*** EXERCISE INPUTS

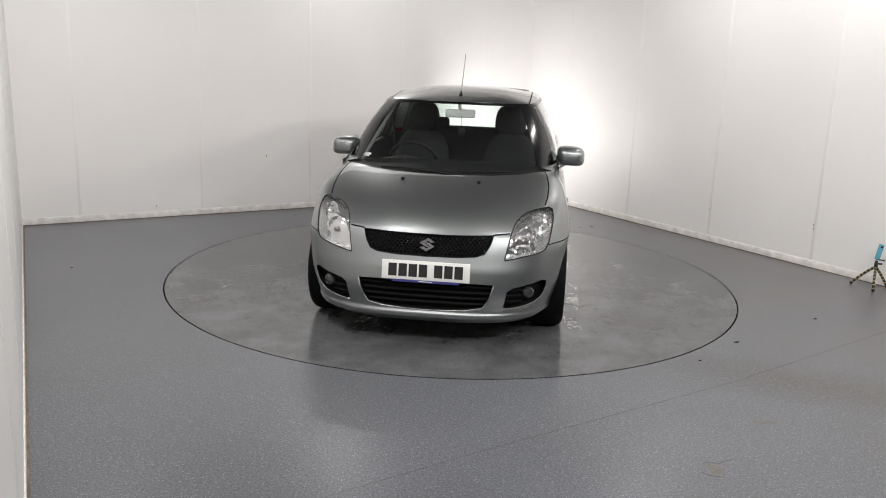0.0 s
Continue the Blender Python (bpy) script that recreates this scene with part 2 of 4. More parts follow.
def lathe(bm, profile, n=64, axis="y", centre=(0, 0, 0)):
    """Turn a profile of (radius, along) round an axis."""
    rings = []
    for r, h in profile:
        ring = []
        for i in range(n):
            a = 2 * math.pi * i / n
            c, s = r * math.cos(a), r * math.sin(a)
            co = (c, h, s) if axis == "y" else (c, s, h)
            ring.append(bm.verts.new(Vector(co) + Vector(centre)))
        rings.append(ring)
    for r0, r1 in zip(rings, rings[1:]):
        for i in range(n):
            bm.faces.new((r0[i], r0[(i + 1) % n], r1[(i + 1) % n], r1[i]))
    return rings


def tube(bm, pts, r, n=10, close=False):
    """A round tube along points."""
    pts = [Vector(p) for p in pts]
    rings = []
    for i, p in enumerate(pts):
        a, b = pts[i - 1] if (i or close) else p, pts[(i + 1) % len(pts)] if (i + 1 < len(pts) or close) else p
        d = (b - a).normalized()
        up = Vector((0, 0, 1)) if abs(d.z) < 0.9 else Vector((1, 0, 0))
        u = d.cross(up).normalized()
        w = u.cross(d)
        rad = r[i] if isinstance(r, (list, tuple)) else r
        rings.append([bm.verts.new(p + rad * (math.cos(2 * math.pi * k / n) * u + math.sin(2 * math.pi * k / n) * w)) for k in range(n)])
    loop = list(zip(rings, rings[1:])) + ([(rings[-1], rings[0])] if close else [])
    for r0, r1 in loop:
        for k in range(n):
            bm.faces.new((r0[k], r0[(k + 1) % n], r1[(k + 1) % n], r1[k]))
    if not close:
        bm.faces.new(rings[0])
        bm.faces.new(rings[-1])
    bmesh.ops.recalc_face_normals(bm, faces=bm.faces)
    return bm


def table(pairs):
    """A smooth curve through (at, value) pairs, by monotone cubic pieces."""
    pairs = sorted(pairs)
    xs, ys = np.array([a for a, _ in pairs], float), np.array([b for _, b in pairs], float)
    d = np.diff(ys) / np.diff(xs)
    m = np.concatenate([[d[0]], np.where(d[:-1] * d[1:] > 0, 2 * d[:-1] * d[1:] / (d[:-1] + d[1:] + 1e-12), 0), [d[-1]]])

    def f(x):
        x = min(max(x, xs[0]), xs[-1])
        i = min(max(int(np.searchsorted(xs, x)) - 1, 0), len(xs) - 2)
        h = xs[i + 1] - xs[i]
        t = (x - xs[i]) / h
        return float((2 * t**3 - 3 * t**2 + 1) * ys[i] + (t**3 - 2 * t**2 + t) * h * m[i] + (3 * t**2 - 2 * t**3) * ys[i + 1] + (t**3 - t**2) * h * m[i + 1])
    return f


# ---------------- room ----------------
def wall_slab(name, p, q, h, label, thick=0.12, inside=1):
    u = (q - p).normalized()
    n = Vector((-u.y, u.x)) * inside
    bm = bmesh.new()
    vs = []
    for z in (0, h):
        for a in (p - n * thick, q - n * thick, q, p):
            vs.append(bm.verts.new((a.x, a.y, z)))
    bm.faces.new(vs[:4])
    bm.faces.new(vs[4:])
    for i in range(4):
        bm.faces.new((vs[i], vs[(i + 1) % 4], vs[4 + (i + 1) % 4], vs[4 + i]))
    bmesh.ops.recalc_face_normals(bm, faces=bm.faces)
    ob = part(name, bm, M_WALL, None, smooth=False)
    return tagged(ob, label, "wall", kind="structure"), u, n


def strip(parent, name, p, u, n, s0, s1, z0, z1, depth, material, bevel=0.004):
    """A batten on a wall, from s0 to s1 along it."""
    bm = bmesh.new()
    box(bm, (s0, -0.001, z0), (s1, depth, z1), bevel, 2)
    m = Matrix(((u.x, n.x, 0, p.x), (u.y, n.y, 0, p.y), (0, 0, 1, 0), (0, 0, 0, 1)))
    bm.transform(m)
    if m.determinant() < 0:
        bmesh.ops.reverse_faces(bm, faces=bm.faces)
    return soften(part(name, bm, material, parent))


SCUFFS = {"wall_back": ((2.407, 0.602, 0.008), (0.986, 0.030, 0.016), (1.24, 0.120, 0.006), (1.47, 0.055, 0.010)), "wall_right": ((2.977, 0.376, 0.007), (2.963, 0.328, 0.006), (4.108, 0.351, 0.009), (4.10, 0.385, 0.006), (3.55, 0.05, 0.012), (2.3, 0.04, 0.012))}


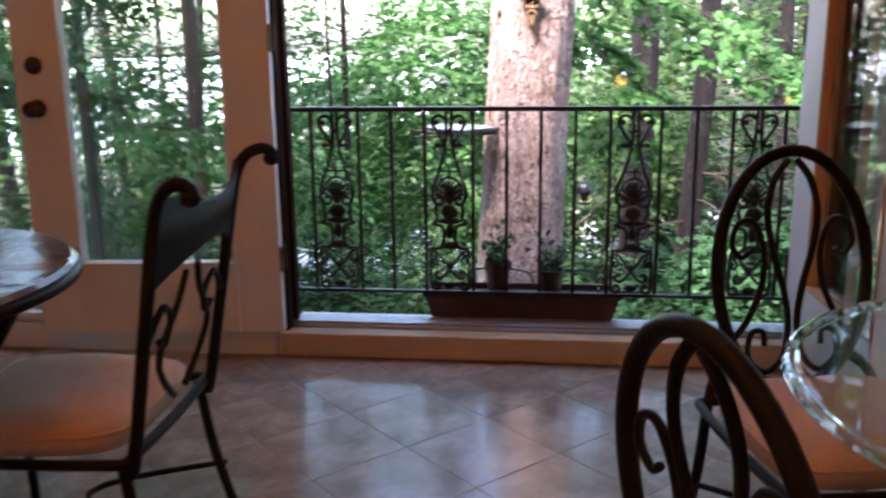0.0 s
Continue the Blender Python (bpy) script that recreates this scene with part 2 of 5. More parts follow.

******

Identify the lines in the entries that hold "Continue" and return each one.

Continue the Blender Python (bpy) script that recreates this scene with part 2 of 4. More parts follow.
Continue the Blender Python (bpy) script that recreates this scene with part 2 of 5. More parts follow.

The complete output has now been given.